There are people trying to change this at the moment, but it is hugely problematical. There is the issue of who actually owns the schools & the land. Is it the community, the state, or the church? And if it is the church, albeit supported by the state, how do you go about taking it of them. Especially when the government is spending billions bailing out banks at the moment.

There is also the Educate Together system of schools, but so far I don't think they are allowed run any secondary schools, only primary levels, and they are by far in the minority. The fact is that for most people in Ireland the local school is that run by the Catholic Church.
posted by Fence at 7:21 AM on August 15, 2010


there's no reason to believe that the priesthood is disproportionately gay

I doubt that there's a way to survey the priesthood on the subject.

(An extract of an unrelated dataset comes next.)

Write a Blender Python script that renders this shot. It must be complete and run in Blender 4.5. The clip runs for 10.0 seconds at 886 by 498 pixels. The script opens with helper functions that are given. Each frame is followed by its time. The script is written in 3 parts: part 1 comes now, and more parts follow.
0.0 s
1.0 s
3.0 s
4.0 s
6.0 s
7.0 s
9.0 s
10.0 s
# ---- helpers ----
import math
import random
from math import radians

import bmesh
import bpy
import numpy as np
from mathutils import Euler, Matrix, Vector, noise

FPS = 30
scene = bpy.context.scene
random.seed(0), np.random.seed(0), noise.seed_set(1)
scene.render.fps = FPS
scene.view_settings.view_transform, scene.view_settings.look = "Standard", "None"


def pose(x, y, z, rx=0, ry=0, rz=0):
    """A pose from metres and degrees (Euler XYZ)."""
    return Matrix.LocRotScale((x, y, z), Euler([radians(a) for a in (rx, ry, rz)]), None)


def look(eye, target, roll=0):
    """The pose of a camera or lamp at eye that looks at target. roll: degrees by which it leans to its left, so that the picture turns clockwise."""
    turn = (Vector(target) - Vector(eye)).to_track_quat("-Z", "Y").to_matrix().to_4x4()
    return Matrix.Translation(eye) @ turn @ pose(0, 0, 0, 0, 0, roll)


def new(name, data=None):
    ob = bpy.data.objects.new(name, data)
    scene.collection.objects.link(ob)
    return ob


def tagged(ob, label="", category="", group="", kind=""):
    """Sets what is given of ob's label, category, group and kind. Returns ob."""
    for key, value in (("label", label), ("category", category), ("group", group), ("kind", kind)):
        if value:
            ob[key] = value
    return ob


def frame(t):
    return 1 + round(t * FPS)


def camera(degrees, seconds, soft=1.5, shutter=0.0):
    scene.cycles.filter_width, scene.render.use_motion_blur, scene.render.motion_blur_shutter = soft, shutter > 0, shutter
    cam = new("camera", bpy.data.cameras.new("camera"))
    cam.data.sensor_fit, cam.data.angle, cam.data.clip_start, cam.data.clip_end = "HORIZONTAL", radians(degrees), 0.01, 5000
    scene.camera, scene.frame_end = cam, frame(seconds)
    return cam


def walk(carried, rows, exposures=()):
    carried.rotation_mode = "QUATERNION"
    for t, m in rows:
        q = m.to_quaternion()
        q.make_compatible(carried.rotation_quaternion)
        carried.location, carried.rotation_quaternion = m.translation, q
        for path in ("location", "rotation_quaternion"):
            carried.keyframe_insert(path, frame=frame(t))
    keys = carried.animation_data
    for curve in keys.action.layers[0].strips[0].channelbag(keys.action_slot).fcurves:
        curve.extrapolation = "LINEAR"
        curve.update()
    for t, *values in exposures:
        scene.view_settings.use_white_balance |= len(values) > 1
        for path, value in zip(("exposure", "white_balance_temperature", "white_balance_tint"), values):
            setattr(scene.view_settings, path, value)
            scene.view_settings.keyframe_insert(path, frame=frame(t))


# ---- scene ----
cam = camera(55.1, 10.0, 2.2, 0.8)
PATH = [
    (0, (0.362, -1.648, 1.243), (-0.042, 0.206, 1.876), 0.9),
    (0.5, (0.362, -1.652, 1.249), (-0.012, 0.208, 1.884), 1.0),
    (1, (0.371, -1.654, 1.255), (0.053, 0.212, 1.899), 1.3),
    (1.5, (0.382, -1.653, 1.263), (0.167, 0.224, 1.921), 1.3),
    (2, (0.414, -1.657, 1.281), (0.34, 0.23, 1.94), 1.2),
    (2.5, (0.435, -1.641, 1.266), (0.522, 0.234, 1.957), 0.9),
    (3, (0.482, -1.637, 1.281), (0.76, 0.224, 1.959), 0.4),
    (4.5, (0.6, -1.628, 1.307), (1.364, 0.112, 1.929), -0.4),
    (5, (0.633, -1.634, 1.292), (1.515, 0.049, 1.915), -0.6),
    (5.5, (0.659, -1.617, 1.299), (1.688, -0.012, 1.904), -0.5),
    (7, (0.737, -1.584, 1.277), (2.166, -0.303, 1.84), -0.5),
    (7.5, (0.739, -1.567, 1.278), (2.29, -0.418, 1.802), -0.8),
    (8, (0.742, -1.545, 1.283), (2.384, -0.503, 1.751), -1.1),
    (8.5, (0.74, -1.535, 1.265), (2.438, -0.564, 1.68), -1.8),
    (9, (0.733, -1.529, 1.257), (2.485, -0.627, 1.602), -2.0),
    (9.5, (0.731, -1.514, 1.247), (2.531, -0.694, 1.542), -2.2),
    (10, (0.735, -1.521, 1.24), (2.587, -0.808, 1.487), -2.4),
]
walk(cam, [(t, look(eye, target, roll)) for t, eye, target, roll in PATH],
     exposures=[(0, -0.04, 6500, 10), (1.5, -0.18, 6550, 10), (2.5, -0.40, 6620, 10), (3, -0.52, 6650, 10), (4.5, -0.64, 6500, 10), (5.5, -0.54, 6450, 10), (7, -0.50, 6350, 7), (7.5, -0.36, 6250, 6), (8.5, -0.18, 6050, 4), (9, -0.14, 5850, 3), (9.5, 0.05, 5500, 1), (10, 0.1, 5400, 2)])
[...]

On the contrary. Not that these constitute hard and fast proof, as the page itself readily admits the difficulty of determining any numbers, but the evidence at least goes beyond idle speculation. And in fact there have been at least two such surveys of the priesthood.
posted by DevilsAdvocate at 12:16 PM on August 16, 2010


I was just thinking about Chinese homophobia, and wondering if the Buddhist monastic orders could have served a similar function of protecting homosexuals.

I believe vocation to the priesthood (at least from the 6th century or so when the vocation was not longer understood as a call from your community and became some sort of call from God himself or something) is based primarily on altruistic motivation.

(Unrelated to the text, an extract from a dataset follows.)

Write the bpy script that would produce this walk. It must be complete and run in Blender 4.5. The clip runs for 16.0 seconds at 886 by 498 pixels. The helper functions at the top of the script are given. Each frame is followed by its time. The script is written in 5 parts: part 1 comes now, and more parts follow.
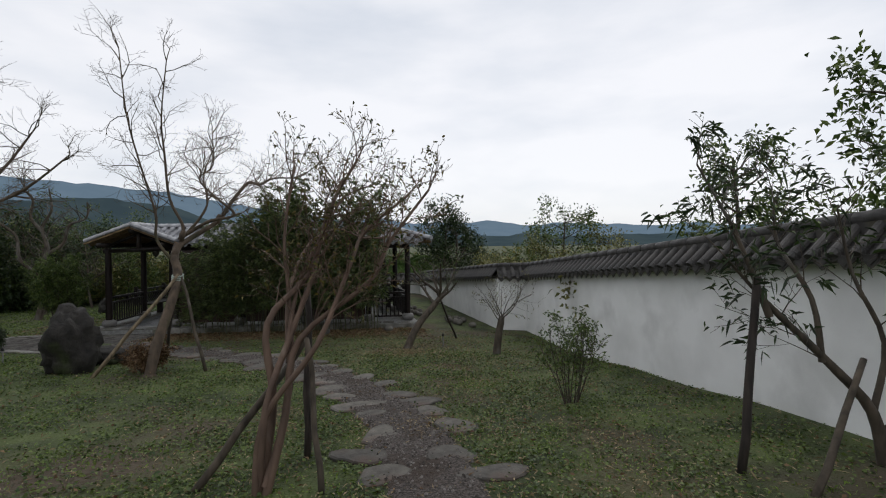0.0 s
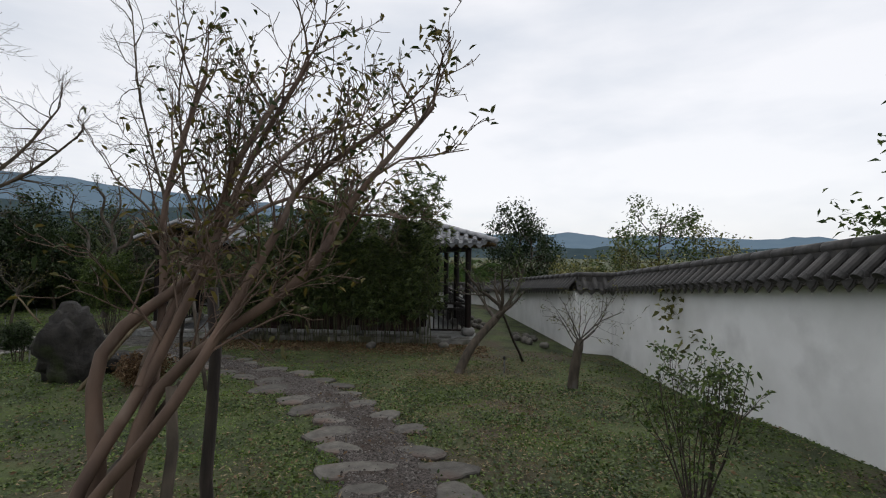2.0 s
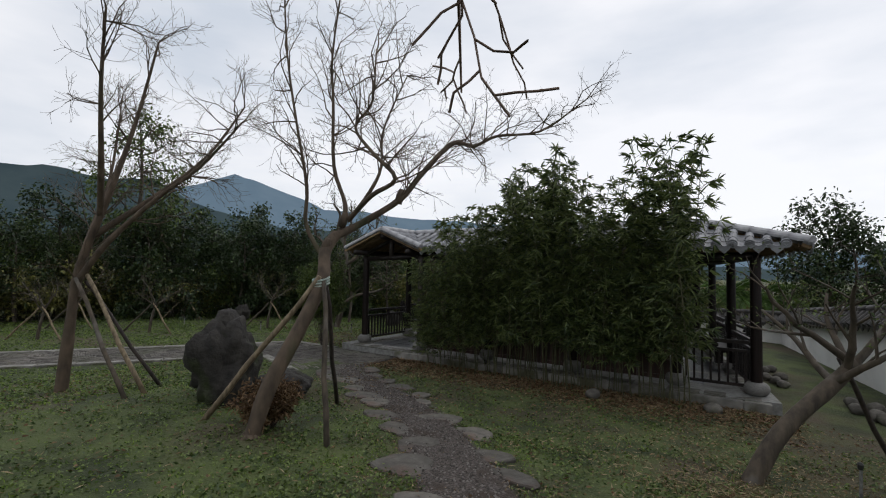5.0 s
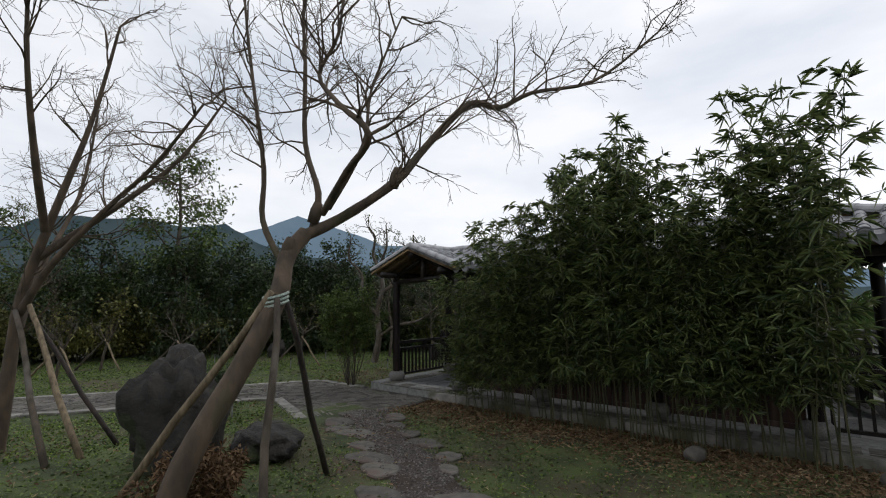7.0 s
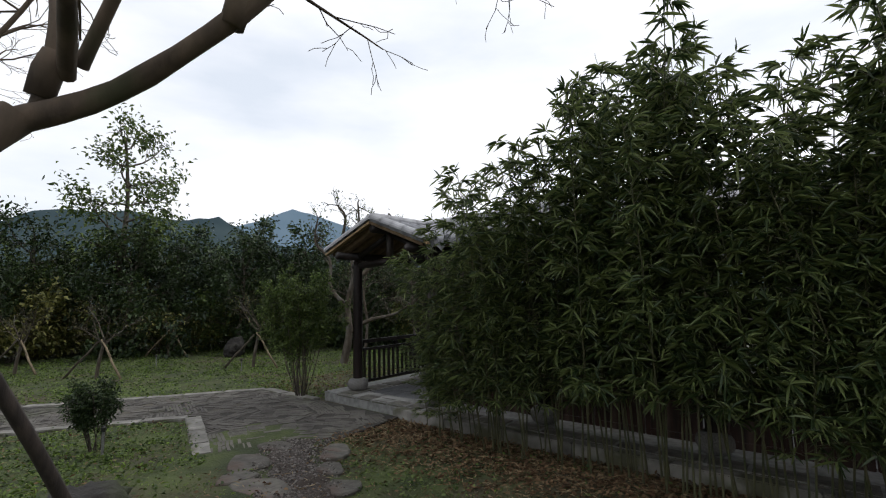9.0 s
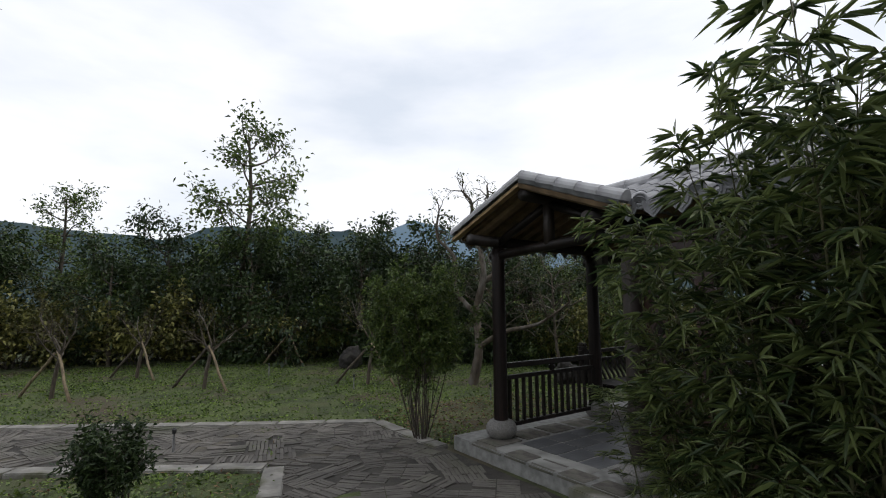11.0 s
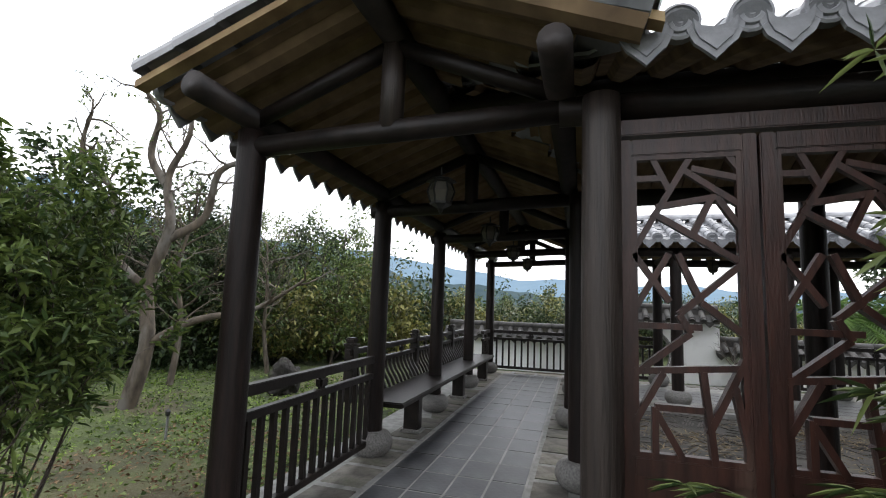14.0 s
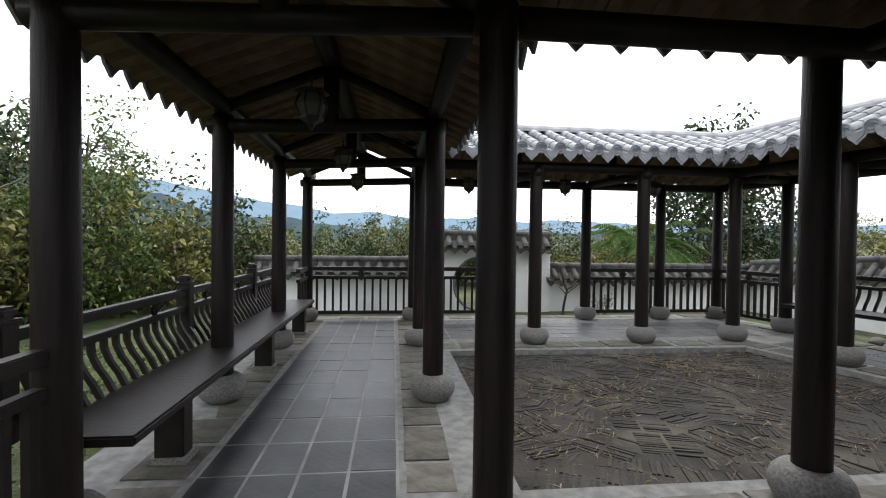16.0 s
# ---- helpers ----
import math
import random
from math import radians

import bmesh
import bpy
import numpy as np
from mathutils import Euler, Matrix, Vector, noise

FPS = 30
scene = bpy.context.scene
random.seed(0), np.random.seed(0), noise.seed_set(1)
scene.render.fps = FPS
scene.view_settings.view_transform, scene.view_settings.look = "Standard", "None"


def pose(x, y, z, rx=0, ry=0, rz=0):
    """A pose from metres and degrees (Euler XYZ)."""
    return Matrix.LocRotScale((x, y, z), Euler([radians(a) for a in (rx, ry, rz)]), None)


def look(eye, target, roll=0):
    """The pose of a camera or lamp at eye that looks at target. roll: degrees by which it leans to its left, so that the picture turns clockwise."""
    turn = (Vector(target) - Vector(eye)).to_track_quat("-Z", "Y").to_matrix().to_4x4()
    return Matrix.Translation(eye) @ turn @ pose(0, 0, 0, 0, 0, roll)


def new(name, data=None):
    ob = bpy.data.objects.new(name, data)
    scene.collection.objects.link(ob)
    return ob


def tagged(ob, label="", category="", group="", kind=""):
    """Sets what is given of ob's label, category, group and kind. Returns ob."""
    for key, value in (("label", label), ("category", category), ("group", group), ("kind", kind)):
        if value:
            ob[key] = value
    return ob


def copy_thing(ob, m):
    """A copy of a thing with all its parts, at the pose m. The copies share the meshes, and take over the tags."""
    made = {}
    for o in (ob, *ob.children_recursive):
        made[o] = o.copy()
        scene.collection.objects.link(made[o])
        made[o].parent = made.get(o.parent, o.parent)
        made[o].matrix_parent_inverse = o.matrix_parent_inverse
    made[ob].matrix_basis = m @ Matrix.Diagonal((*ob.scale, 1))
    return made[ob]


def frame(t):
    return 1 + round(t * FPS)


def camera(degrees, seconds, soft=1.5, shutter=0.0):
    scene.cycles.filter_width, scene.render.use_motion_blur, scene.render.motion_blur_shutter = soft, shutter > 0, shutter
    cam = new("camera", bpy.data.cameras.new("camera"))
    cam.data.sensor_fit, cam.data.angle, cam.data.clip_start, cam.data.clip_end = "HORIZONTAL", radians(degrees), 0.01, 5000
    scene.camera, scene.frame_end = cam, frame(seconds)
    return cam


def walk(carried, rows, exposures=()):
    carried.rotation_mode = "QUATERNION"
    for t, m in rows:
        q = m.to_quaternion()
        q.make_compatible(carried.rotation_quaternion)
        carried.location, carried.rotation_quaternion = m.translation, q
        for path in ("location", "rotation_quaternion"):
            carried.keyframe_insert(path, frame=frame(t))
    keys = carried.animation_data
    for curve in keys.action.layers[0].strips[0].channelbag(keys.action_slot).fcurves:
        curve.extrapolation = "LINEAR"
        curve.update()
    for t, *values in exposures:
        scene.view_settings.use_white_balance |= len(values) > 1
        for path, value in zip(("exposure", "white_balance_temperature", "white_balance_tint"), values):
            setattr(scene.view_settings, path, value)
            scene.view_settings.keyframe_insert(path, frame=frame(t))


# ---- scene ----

Through most of the Middle Ages, the Church was a place to safely employ the younger sons of influential families. Due to the principle of primogeniture, they were essentially dependent on the generosity of the eldest brother unless they found some non-inherited career path, and the Church was one of those opportunities.

My suspicion is that the role of the Church as protective fold for homosexuals was something that developed as its political power waned with the Protestant Reformation and the rise of the nation-state, possibly even evolved out of that earlier role.